25. Juni 2015: „Der türkische Staat wollte Kobanê auslöschen“

Vor sieben Jahren sickerten Islamisten aus der Türkei in Kobanê ein und verübten ein Massaker an der Zivilbevölkerung der fünf Monate zuvor befreiten Stadt. Überlebende sagen, dass der türkische Staat Kobanê auslöschen wollte und dafür den IS benutzte.

Am 25. Juni 2015 drangen Milizionäre der Terrororganisation „Islamischer Staat“ (IS) aus der Türkei in Kobanê ein und verübten ein brutales Massaker an der Zivilbevölkerung. Elî Xelê hat das Massaker verletzt überlebt, ihm wurde in beide Beine geschossen. Der Angriff habe eine tiefe Wunde in den Herzen der Menschen aufgerissen, erinnert sich Xelê sieben Jahre später:

„Wir feierten die Befreiung von Sirîn, aber dann sahen wir, dass die IS-Banden in die Stadt gekommen sind. Mihemed Hecî war an meiner Seite, sie schossen auf uns. Er ist gefallen, ich wurde an den Beinen verwundet. Mein Nachbar Ehmed wollte mich ins Krankenhaus bringen, aber wir waren von Islamisten umstellt. Später entdeckten wir einen Weg und konnten uns retten. Der türkische Staat und seine Söldner wollten die Bevölkerung von Kobanê mit diesem Massaker auslöschen. Der Angriff auf die Menschen in Kobanê richtete sich gegen das gesamte kurdische Volk.
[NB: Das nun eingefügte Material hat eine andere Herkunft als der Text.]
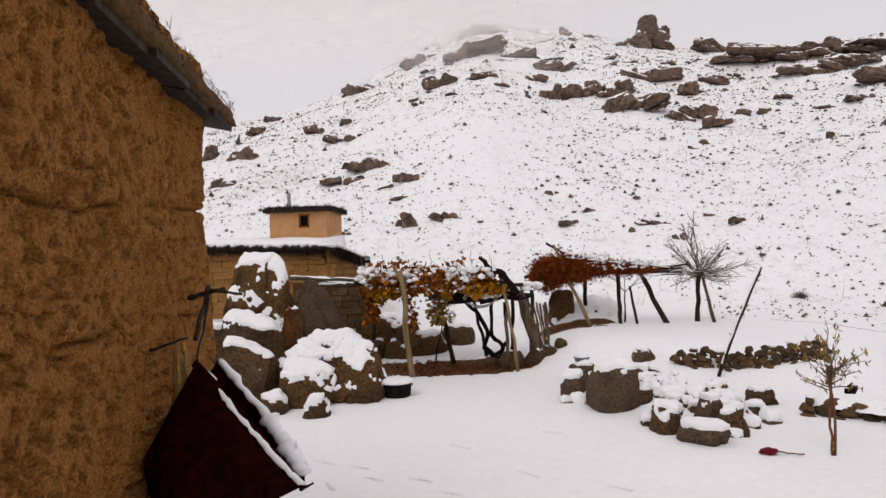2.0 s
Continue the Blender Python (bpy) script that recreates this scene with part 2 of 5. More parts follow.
def mesh_part(name, me, material, parent=None, label="", smooth_faces=True):
    me.materials.append(material)
    if smooth_faces:
        me.polygons.foreach_set("use_smooth", [True] * len(me.polygons))
    ob = new(name, me)
    ob.parent = parent
    if label:
        ob["label"] = label
    return ob


def thing(name, at, label, category, group="", turn=0.0):
    e = new(name)
    e.empty_display_size = 0.1
    e.matrix_world = pose(*at, 0, 0, turn)
    return tagged(e, label, category, group)


def ground_z(x, y):
    return float(height(x, y))


def add_tube(bm, pts, radii, sides=7, cap=True):
    """A tapered tube along points, added to a bmesh."""
    pts = [Vector(p) for p in pts]
    rings = []
    ref = Vector((0.31, 0.2, 0.93)).normalized()
    for i, p in enumerate(pts):
        d = (pts[min(i + 1, len(pts) - 1)] - pts[max(i - 1, 0)]).normalized()
        a = d.cross(ref)
        if a.length < 0.05:
            a = d.cross(Vector((1, 0, 0)))
        a.normalize()
        b = d.cross(a)
        rings.append([bm.verts.new(p + radii[i] * (math.cos(2 * math.pi * k / sides) * a + math.sin(2 * math.pi * k / sides) * b)) for k in range(sides)])
    for r0, r1 in zip(rings, rings[1:]):
        for k in range(sides):
            bm.faces.new((r0[k], r0[(k + 1) % sides], r1[(k + 1) % sides], r1[k]))
    if cap:
        bm.faces.new(rings[0][::-1])
        bm.faces.new(rings[-1])


def crooked(a, b, steps, wobble, rng):
    a, b = Vector(a), Vector(b)
    size = (b - a).length * wobble
    out = []
    for i in range(steps + 1):
        k = i / steps
        off = Vector((rng.uniform(-1, 1), rng.uniform(-1, 1), rng.uniform(-1, 1))) * size * (0 if i in (0, steps) else 1)
        out.append(a.lerp(b, k) + off)
    return out


def pole_part(name, a, b, r0, r1, material, parent, seed=1, wobble=0.012, label="", steps=6):
    rng = random.Random(seed)
    bm = bmesh.new()
    pts = crooked(a, b, steps, wobble, rng)
    add_tube(bm, pts, [(r0 + (r1 - r0) * i / steps) * rng.uniform(0.9, 1.1) for i in range(steps + 1)], 8)
    return part(name, bm, material, parent, label)


def snow_strip(name, pts, width, thick, parent, seed=1):
    """A soft ridge of snow lying along a bar."""
    rng = random.Random(seed)
    bm = bmesh.new()
    rings = []
    pts = [Vector(p) for p in pts]
    for i, p in enumerate(pts):
        d = pts[min(i + 1, len(pts) - 1)] - pts[max(i - 1, 0)]
        side = Vector((-d.y, d.x, 0))
        side = side.normalized() if side.length > 1e-4 else Vector((1, 0, 0))
        w, t = width * rng.uniform(0.55, 1.1), thick * rng.uniform(0.4, 1.2)
        if i in (0, len(pts) - 1):
            w, t = w * 0.3, t * 0.2
        rings.append([bm.verts.new(p + side * w * c + Vector((0, 0, t * s - 0.004))) for c, s in ((-1, -0.2), (-0.8, 0.6), (0, 1), (0.8, 0.6), (1, -0.2))])
    for r0, r1 in zip(rings, rings[1:]):
        for k in range(4):
            bm.faces.new((r0[k], r0[k + 1], r1[k + 1], r1[k]))
    return part(name, bm, SNOW_CAP, parent, "fresh white snow")


def quads_mesh(name, centres, us, vs):
    """One mesh of many small leaf-like quads, slightly folded."""
    centres, us, vs = (np.asarray(v, float) for v in (centres, us, vs))
    count = len(centres)
    co = np.empty((count * 4, 3))
    nrm = np.cross(us, vs)
    nrm /= np.linalg.norm(nrm, axis=1)[:, None] + 1e-9
    co[0::4] = centres - us
    co[1::4] = centres - vs + nrm * np.linalg.norm(us, axis=1)[:, None] * 0.35
    co[2::4] = centres + us
    co[3::4] = centres + vs + nrm * np.linalg.norm(us, axis=1)[:, None] * 0.35
    me = bpy.data.meshes.new(name)
    me.from_pydata(co.tolist(), [], np.arange(count * 4).reshape(-1, 4).tolist())
    return me


def blades_mesh(name, roots, tips, width):
    """One mesh of many thin tapering three-sided blades."""
    roots, tips = np.asarray(roots, float), np.asarray(tips, float)
    count = len(roots)
    width = np.broadcast_to(np.asarray(width, float), (count,))[:, None]
    d = tips - roots
    a = np.cross(d, [0.3, 0.5, 0.8])
    a /= np.linalg.norm(a, axis=1)[:, None] + 1e-9
    b = np.cross(d, a)
    b /= np.linalg.norm(b, axis=1)[:, None] + 1e-9
    co = np.empty((count * 4, 3))
    co[0::4] = roots + a * width
    co[1::4] = roots - 0.5 * a * width + 0.86 * b * width
    co[2::4] = roots - 0.5 * a * width - 0.86 * b * width
    co[3::4] = tips
    base = np.arange(count)[:, None] * 4
    faces = np.concatenate([base + [0, 1, 3], base + [1, 2, 3], base + [2, 0, 3]])
    me = bpy.data.meshes.new(name)
    me.from_pydata(co.tolist(), [], faces.tolist())
    return me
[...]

Elî Xelê: Der türkische Staat wollte uns auslöschen

Wehîde Şêx Nebî hat ihren Vater und ihren Sohn bei dem Massaker verloren. Von diesem Tag berichtet sie: „Mein Vater war zu uns gekommen, um Opfergaben für Ramadan zu sammeln. Er war müde und wollte sich etwas ausruhen. Wir hörten Schüsse, sie wurden immer lauter. Ich fragte meinen Vater, was draußen los sei. Er vermutete, dass es sich um Freudenschüsse bei einer Feier wegen der Befreiung der Stadt handelte. Dann war eine große Explosion zu hören. Mein Vater und mein Mann gingen nach draußen. Ich nahm mein Baby auf den Arm und folgte ihnen. Wir verstanden nicht, was vor sich ging. Der Bruder meines Mannes und seine Frau wurden ermordet. Die Islamisten holten später auch uns aus dem Haus und schossen auf uns. Mein Vater und mein Sohn sind gefallen.“

Wehîde Şêx Nebî hat ihren Vater und ihren Sohn bei dem Massaker verloren

Hintergrund: Ein von der Türkei gesteuertes Massaker

In Rojava wird heute der Opfer des Massakers von Kobanê gedacht. 252 Zivilist:innen, darunter 64 Frauen und 35 Kinder, starben bei dem Massaker am 25. Juni 2015 - verübt von der Terrororganisation „Islamischer Staat“ (IS), mit Rückendeckung aus Ankara.

Das Massaker ereignete sich nach der erfolgreichen Verteidigung der Stadt gegen die Angriffe des IS. Am 26. Januar 2015 hatten die YPG/YPJ Kobanê für befreit erklärt. Die Stadt war zerstört, aber es wurde mit dem Wiederaufbau begonnen. Zehn Tage, nachdem die YPG und YPJ am 15. Juni desselben Jahres Girê Spî (Tall Abyad) befreit hatten und auf Raqqa, die selbsternannte „Hauptstadt des Kalifats“ vorrückten, drangen IS-Dschihadisten getarnt in YPG-Uniformen von zwei Seiten in Kobanê ein.

60 IS-Terroristen aus der Türkei hatten mit Wissen türkischer Soldaten den Grenzübergang Mürşitpınar, der zum damaligen Zeitpunkt vollständig geschlossen war, passiert – in Fahrzeugen mit aufmontierten DschK-Flugabwehrgeschützen. Ein weiterer Zug des IS kam über Dscharablus. Der Angriff begann im Morgengrauen mit der Explosion einer Lastwagen-Bombe. Anschließend fielen die Dschihadisten über Kobanê her. Die Dschihadisten gingen von Haus für Haus, töteten Alte, Männer, Frauen und Kinder. Die Menschen berichteten, die Mörder hätten sich extra ihre Bärte abrasiert, um unerkannt in die Stadt eindringen zu können.

Dennoch konnten die Volks- und Frauenverteidigungseinheiten (YPG/YPJ) den Angriff zurückschlagen. Zurück blieben 252 tote Zivilistinnen und Zivilisten, die Jüngsten nur wenige Jahre alt, und zwei Dutzend gefallene Kämpfer:innen. Sie wurden auf einem besonderen Gedenkfriedhof der Stadt beigesetzt.